The fear that the women felt was natural when all of a sudden, something as certain and inevitable as death, is no longer certain or inevitable, the world has changed dramatically. The women may also have been frightened because they were to be the bearers of a message that unsettled them and the other disciples further. Jesus was going ahead of them to meet them in Galillee - the place where this whole roller-coaster began - back in the context of their everyday lives.

Jesus is suddenly at loose in the world, but he is not here now as a corpse or as a two thousand year old story - but he meets us here as a living reality - not on out terms but on his. There is no escaping him, no containing him, no forgetting him. He comes to meet us and claim us in love. Life as we have known it cannot continue because Jesus goes ahead of us to love us into loving and to call us to discover the empty tomb and the rest of the story for ourselves.

Jesus met the women at the tomb and turned their world, their expectations of life and of death upside down and confirmed for them ultimately that Jesus is who he said and demonstrated he is - God’s Son. Jesus meets us this morning and every day in our everyday lives - an uncontainable living reality, turning expectations of life and of death upside down and confirmed for them ultimately that Jesus is who he said and demonstrated he is - God’s Son.

And because of this - all of a sudden things that seemed impossible are now possible - like the declining of a fight by young men like the teenager Jimmy Mizzen, or the forgiveness Margaret Mizzen his mother showed her son’s killer, instead feeling sorrow for the killer’s parents for what they would now have to live with for the rest of their lives; like the transforming of the life of Shane Taylor - one of the UK’s most dangerous prison inmates, originally imprisoned for attempted murder but then after instigating a riot had his sentence extended by 4 years. Whilst in prison he discovered that he could be locked up and yet free - free from anger and fear that was driving him to be the sort of man he had been.

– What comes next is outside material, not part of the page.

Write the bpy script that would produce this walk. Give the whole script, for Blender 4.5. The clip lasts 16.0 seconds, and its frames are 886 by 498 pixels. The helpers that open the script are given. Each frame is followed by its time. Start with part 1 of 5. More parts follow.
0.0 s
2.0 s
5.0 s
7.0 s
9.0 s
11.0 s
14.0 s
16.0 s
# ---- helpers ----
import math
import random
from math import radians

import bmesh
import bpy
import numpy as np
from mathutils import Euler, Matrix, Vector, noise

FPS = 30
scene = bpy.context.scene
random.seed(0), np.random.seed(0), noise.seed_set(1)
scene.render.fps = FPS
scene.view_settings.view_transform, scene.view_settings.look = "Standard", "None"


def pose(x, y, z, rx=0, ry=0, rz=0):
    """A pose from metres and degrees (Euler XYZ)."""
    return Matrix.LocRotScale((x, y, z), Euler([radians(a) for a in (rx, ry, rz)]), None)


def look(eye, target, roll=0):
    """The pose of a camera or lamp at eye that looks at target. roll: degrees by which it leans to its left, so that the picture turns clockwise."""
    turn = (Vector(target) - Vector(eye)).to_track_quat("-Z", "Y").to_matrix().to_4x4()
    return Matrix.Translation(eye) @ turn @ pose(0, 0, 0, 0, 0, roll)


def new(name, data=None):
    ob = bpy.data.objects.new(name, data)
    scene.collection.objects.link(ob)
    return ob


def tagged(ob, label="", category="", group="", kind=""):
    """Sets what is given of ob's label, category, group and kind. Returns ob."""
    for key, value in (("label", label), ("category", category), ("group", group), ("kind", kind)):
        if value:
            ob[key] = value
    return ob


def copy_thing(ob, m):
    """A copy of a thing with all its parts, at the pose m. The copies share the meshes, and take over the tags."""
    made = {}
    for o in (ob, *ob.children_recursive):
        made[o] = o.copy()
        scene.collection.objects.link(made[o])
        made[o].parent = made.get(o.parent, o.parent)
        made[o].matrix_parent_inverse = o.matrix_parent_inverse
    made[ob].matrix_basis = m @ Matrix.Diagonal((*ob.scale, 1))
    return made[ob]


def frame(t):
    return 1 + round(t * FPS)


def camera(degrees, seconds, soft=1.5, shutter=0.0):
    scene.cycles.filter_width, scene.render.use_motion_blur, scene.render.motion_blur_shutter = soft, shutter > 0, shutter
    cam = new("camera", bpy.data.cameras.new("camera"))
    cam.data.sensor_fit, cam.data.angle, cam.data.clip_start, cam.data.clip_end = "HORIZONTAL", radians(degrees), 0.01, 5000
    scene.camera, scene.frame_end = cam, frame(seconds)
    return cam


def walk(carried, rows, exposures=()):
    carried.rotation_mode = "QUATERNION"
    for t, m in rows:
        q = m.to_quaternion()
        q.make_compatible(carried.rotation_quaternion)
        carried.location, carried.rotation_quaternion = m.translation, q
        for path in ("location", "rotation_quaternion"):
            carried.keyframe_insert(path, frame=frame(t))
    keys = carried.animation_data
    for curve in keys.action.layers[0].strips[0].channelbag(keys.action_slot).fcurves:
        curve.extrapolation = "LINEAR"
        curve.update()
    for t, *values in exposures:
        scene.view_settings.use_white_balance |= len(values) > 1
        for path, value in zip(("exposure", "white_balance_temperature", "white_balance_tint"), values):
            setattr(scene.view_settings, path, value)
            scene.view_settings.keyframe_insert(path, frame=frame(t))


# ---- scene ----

Friends this is the power of the resurrection, but not just as an event that happened some 2000 years ago, but a person - Jesus - who will transform your life into resurrection life in just the same sort of way - maybe not as dramatically, maybe not over night, but he will if you you will let him.

The women ran off terrified at the empty tomb - terrified at what they had experienced, but maybe terrified at what God was offering - unsettling, but life changing, life affirming transformation not of Jesus, but of their lives.

This Easter day, where are we each? Are we running off, frightened that God can see past our British reserve, frightened that we don’t believe or love enough. Friends do not be afraid - Jesus meets us here this morning - he believe in us enough, he loves us enough. The women on that first Easter morning could not accept the reality of a resurrection life - yet this morning through Jesus’ resurrection we are offered the chance to ‘come alive’ and know freedom from fear and the unconditional love and forgiveness of God. At the empty tomb the women could not accept that new vision of life - the question the Risen Jesus asks us this Easter Day is - can we? Amen.